韓国南部の巻 1996年

3 順天と麗水

 

 

 

 

 順天に戻り、さらに麗水まで行きたいのだが、列車は当分ない。楽安へのバスに乗ったロータリーに戻り、そばにある南部市場をぶらぶらしてから麗水行きのバスに乗車する。

 

 

 

 麗水に着き、まず沿岸旅客船ターミナルに行く。釜山行き水中翼船の切符を買うためなのだが、窓口には仕切りが降ろされ、中では可愛らしい係員が札束を数えている。エンジントラブルで明日も運休すると言う。

 港近くのホテルに投宿する。暑い日なのに、部屋の床にわずかながら暖房が入っている。二重窓には内外共に鍵がない。韓国では内側の木サッシにはなくても、外側のアルミサッシにはクレセントがあるのが普通だが、まあ盗られるようなものも持っていないからかまわない。

 

 

 

 

 

 麗水の市街は山が海に迫った狭い所にあって、山の上の方にまで家が立ち並んでいる。そんな中に鎮南館の大きな瓦屋根が見えている。迎賓館だったというのだが、駅のホームのような柱と屋根だけの建物で吹きっさらしである。いったいどうやって使ったのだろう。
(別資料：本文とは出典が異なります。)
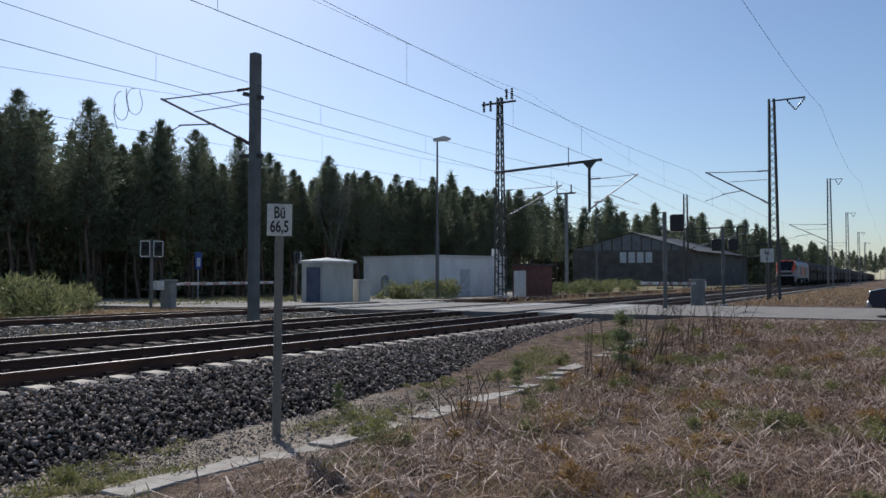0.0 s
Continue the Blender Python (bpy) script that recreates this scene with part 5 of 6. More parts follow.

 敷地には石人像が一体あって「擬人戦術の一環として、壬申倭乱の際に李舜臣将軍が作らせた7体のうちの残った1体」とある。しかし、古代ならともかく16世紀も末になって擬人戦術はないだろうし、第一この像はどう見ても文官である。

 

 

 

 港町だから市場のそばには海鮮料理店なぞが並んでいる。食指をそそるが、あいにくとお腹の調子が悪い。そこで繁華街に戻り、レストランで「ハイライス」なる物を食する。野菜炒めあんかけライスといった感じの料理だが、元は日本のハヤシライスなのだそうだ。「ハヤシ」の語源は「ハッシュド・ビーフ」のはずで、「ハッシュド」が「ハイ」になってしまうとは、イギリス人もびっくりである。

 

 

 水中翼船が運休なのでバスで釜山まで行くことにする。バスには7,000ウォンの高速と12,000ウォンの優等との2種類があり、1対2の割合で優等が多い。わずか1,200円なので優等に乗る。横3列、フットレスト付きのゆったりした座席でエア式のイヤホンに、公衆電話まで備え付けられている。お客は数人しか乗っていない。途中、1か所の休憩がある以外は高速道路を淡々と走っていく。車内には音楽がずっとかかっていて「Donde Voy」という曲が流れる。この曲、スペイン語なのだが、なぜか韓国では人気がある。

 4か所の料金所を抜け、大渋滞にも嵌ったけれども、それでも3時間30分で釜山に到着した。水中翼船よりも10分早い。最近、船が減便されたのはこれが原因かもしれない。高速バスターミナルは東莱と西面の中間あたりにある。(後に移転)市内バスに乗り換えて、東莱温泉に行く。